A 2017 legal opinion by the law firm of Cameli & Hoag, P.C., said that a “reasonable argument can be made that TIRC is unconstitutional under three separate areas of the Illinois Constitution.”

The opinion refuted an earlier opinion by the law firm of Baum Sigman Auerbach & Neuman, LTD.

“The prior opinion only examined the act (creating TIRC) under the separation of power doctrine and victims’ rights provision of the Illinois Constitution,” Cameli & Hoag wrote, “concluding that TIRC does not vioilate either. We disagree with this conclusion and believe it could violate both.”

TIRC, for instance, allows for closed hearings where a victim has to request the right to attend. That is in direct violation of the state constitution “Crime Victim’s Rights” provision, the law firm said, which “gives victims the right to be present at all court proceedings on the same basis as the accused.”

In many cases, moreover, the victims and their families are unaware a hearing has even been scheduled.

In one notorious case, Joe Heinrich, brother of 1983 Rogers Park murder victim Jo Ellen Pueschel, discovered from a reporter in 2013 that the case of Jerry Mahaffey, one of two brothers convicted of raping and murdering Jo Ellen and murdering her husband Dean, and the attempted murder of their 11-year-old son Ricky, was before the commission. The family then discovered the commission had failed to notify other family members of victims in a host of other cases.

Heinrich at a September 25, 2013 TIRC hearing: “This Commission has investigated and referred 17 cases to court. I have confirmed that nine of the 17 families of victims of those cases were never notified. By law, each case has three triggers that require victim notification. 27 calls or letters that should have been sent out by this commission did not happen. I spoke to those victims, and they were shocked. I have reviewed all of the posted minutes from your meetings and not one Commissioner ever asks about the victims, if they were notified or what they had to say. Either all of you believed that the victims did not want to be bothered with this, or all of you did not want to be bothered with the victims. Which is it?”

The evidence against Mahaffey and his brother, Reginald, was overwhelming: a third brother turned them in; they confessed to a state’s attorney; property taken from the Pueschels was found in both their apartments.
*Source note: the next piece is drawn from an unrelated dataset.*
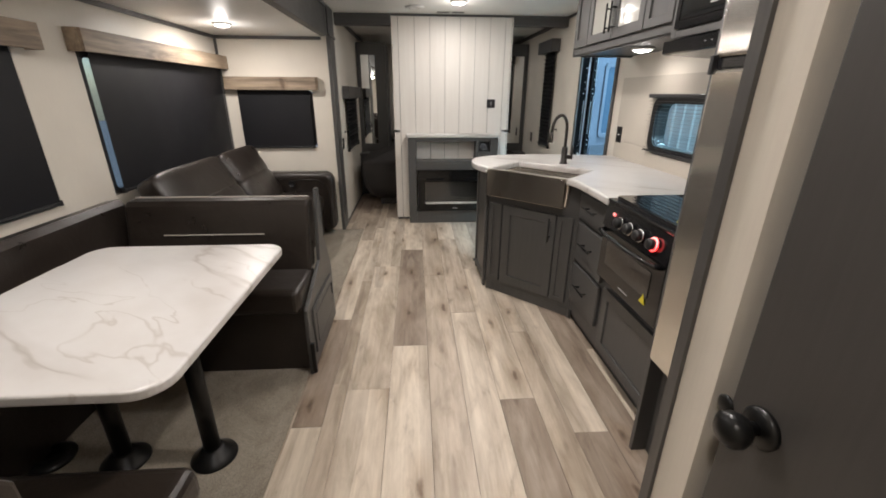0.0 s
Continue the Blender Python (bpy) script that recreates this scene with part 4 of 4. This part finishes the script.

But some TIRC members concluded that credible evidence existed that the detectives had tortured Mahaffey even though former prosecutor Irv Miller testified before the commission that Mahaffey never complained about a police beating, or showed any signs of a beating or discomfort when he was in a room at a police station with him and a court reporter.

Earlier this year, special prosecutors in a wrongful conviction case of Devon Daniels, found guilty in a 1996 double murder, challenged TIRC’s constitutionality. The Daniels case was referred by TIRC for a new hearing.

Special prosecutor Maria McCarthy wrote in a memorandum to the court that TIRC lacks both the constitutional and statutory authority to refer the case where police abuse is alleged.

“The plain language of the TIRC Act and the ARL [Illinois Administrative Law], when read together, do not provide a legal basis for evidentiary hearings under the TIRC Act,” McCarthy writes.

She further writes that TIRC referrals are not “justiciable matters,” where “parties with concrete and adverse legal interests have litigated those interests in a civil forum.” This leaves a court with no “subject matter jurisdiction to conduct any review of those determinations under the TIRC Act.”

The FOP did not respond to a request for comment.